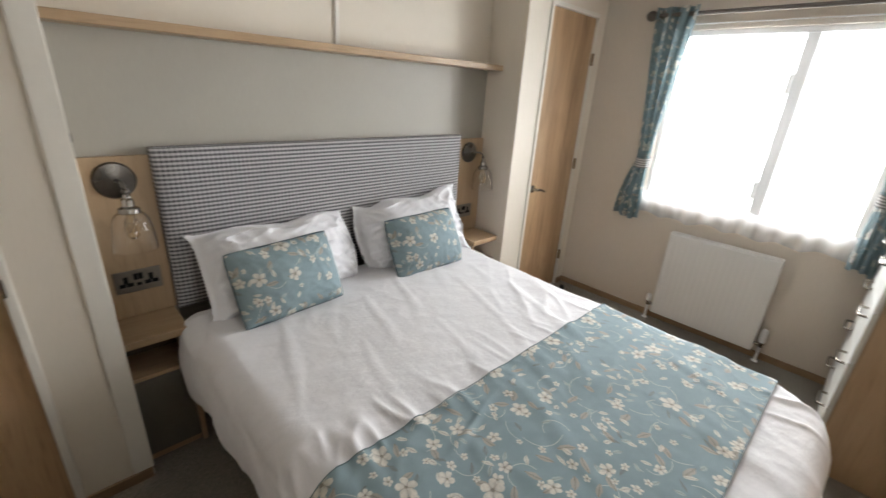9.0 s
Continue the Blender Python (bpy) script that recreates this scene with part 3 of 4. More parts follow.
def headboard_mesh(x0, x1, y0, y1, z0, z1):
    """A padded slab: rounded edges and a slightly swollen face."""
    def f(u, v):
        su, sv = abs(u) ** 14, abs(v) ** 10
        swell = (1 - su) * (1 - sv)
        x, z = (x0 + x1) / 2 + u * (x1 - x0) / 2, (z0 + z1) / 2 + v * (z1 - z0) / 2
        y = y1 - (y1 - y0) * (0.55 + 0.45 * swell ** 0.5) - 0.0025 * noise.noise(Vector((x * 5, z * 5, 0.3)))
        return (x, y, z), (x, z)
    us = [-1, -0.997, -0.99, -0.98, -0.96, *steps(-0.93, 0.93, 40), 0.96, 0.98, 0.99, 0.997, 1]
    vs = [-1, -0.99, -0.97, -0.94, -0.9, *steps(-0.85, 0.85, 24), 0.9, 0.94, 0.97, 0.99, 1]
    bm = sheet(f, us, vs)
    edge = [e for e in bm.edges if e.is_boundary]
    made = bmesh.ops.extrude_edge_only(bm, edges=edge)["geom"]
    for v in (g for g in made if isinstance(g, bmesh.types.BMVert)):
        v.co.y = y1
    bm.normal_update()
    return planar_uv(bm)


headboard = thing("headboard", (0.77, BACK, 0.545), "padded headboard in grey and white check fabric", "headboard")
part("padding", headboard_mesh(-0.007, 1.542, 4.335, BACK - 0.016, 0.545, 1.172), CHECK, headboard, smooth=50)
part("backing_board", box(0.0, 1.535, BACK - 0.0155, BACK - 0.002, 0.550, 1.166, bevel=0.002), OAK_DARK, headboard)


def bedside_unit(xa, xb, inner):
    """A small built-in bedside: thick top, open niche, cupboard below. inner: the x of its side towards the bed."""
    unit = thing("bedside_cabinet", ((xa + xb) / 2, 4.27, 0), "built-in light oak bedside cabinet with an open niche", "bedside cabinet", "bedside cabinets")
    front, back = 4.192, PANEL_Y
    part("top", box(xa, xb, front, back + 0.018, 0.515, 0.546, bevel=0.003), OAK_X, unit)
    sa, sb = (inner - 0.018, inner) if inner > xa + 0.05 else (inner, inner + 0.018)
    part("side_panel", box(sa, sb, front + 0.012, back, 0.0, 0.514, bevel=0.0015), OAK_PALE, unit)
    la, lb = (xa, sa - 0.001) if inner > xa + 0.05 else (sb + 0.001, xb)
    part("niche_floor", box(la, lb, front + 0.014, back, 0.372, 0.388, bevel=0.0015), OAK_X, unit)
    # dark back board puts the niche's shade into its colour
    part("back", box(la, lb, back - 0.006, back + 0.018, 0.389, 0.514), OAK_DARK, unit)
    door = part("door", box(la + 0.002, lb - 0.002, front + 0.016, front + 0.032, 0.035, 0.369, bevel=0.002), GREY_FRONT, unit, "stone grey cupboard front")
    hx = lb - 0.03 if inner > xa + 0.05 else la + 0.03
    part("handle", tube([(hx, front + 0.016, 0.345), (hx, front - 0.004, 0.338), (hx, front - 0.008, 0.29), (hx, front - 0.004, 0.242), (hx, front + 0.016, 0.235)], 0.0045, 8), PEWTER, door, "dark pewter bow handle", smooth=50)
    part("plinth", box(la + 0.002, lb - 0.002, front + 0.03, front + 0.045, 0.0, 0.033), OAK_X, unit)
    return unit


bedside_unit(PILLAR_L + 0.005, -0.016, -0.016)
bedside_unit(1.556, PILLAR_R - 0.005, 1.556)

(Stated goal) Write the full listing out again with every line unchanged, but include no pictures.

(Exercise result)
9.0 s
Continue the Blender Python (bpy) script that recreates this scene with part 3 of 4. More parts follow.
def headboard_mesh(x0, x1, y0, y1, z0, z1):
    """A padded slab: rounded edges and a slightly swollen face."""
    def f(u, v):
        su, sv = abs(u) ** 14, abs(v) ** 10
        swell = (1 - su) * (1 - sv)
        x, z = (x0 + x1) / 2 + u * (x1 - x0) / 2, (z0 + z1) / 2 + v * (z1 - z0) / 2
        y = y1 - (y1 - y0) * (0.55 + 0.45 * swell ** 0.5) - 0.0025 * noise.noise(Vector((x * 5, z * 5, 0.3)))
        return (x, y, z), (x, z)
    us = [-1, -0.997, -0.99, -0.98, -0.96, *steps(-0.93, 0.93, 40), 0.96, 0.98, 0.99, 0.997, 1]
    vs = [-1, -0.99, -0.97, -0.94, -0.9, *steps(-0.85, 0.85, 24), 0.9, 0.94, 0.97, 0.99, 1]
    bm = sheet(f, us, vs)
    edge = [e for e in bm.edges if e.is_boundary]
    made = bmesh.ops.extrude_edge_only(bm, edges=edge)["geom"]
    for v in (g for g in made if isinstance(g, bmesh.types.BMVert)):
        v.co.y = y1
    bm.normal_update()
    return planar_uv(bm)


headboard = thing("headboard", (0.77, BACK, 0.545), "padded headboard in grey and white check fabric", "headboard")
part("padding", headboard_mesh(-0.007, 1.542, 4.335, BACK - 0.016, 0.545, 1.172), CHECK, headboard, smooth=50)
part("backing_board", box(0.0, 1.535, BACK - 0.0155, BACK - 0.002, 0.550, 1.166, bevel=0.002), OAK_DARK, headboard)


def bedside_unit(xa, xb, inner):
    """A small built-in bedside: thick top, open niche, cupboard below. inner: the x of its side towards the bed."""
    unit = thing("bedside_cabinet", ((xa + xb) / 2, 4.27, 0), "built-in light oak bedside cabinet with an open niche", "bedside cabinet", "bedside cabinets")
    front, back = 4.192, PANEL_Y
    part("top", box(xa, xb, front, back + 0.018, 0.515, 0.546, bevel=0.003), OAK_X, unit)
    sa, sb = (inner - 0.018, inner) if inner > xa + 0.05 else (inner, inner + 0.018)
    part("side_panel", box(sa, sb, front + 0.012, back, 0.0, 0.514, bevel=0.0015), OAK_PALE, unit)
    la, lb = (xa, sa - 0.001) if inner > xa + 0.05 else (sb + 0.001, xb)
    part("niche_floor", box(la, lb, front + 0.014, back, 0.372, 0.388, bevel=0.0015), OAK_X, unit)
    # dark back board puts the niche's shade into its colour
    part("back", box(la, lb, back - 0.006, back + 0.018, 0.389, 0.514), OAK_DARK, unit)
    door = part("door", box(la + 0.002, lb - 0.002, front + 0.016, front + 0.032, 0.035, 0.369, bevel=0.002), GREY_FRONT, unit, "stone grey cupboard front")
    hx = lb - 0.03 if inner > xa + 0.05 else la + 0.03
    part("handle", tube([(hx, front + 0.016, 0.345), (hx, front - 0.004, 0.338), (hx, front - 0.008, 0.29), (hx, front - 0.004, 0.242), (hx, front + 0.016, 0.235)], 0.0045, 8), PEWTER, door, "dark pewter bow handle", smooth=50)
    part("plinth", box(la + 0.002, lb - 0.002, front + 0.03, front + 0.045, 0.0, 0.033), OAK_X, unit)
    return unit


bedside_unit(PILLAR_L + 0.005, -0.016, -0.016)
bedside_unit(1.556, PILLAR_R - 0.005, 1.556)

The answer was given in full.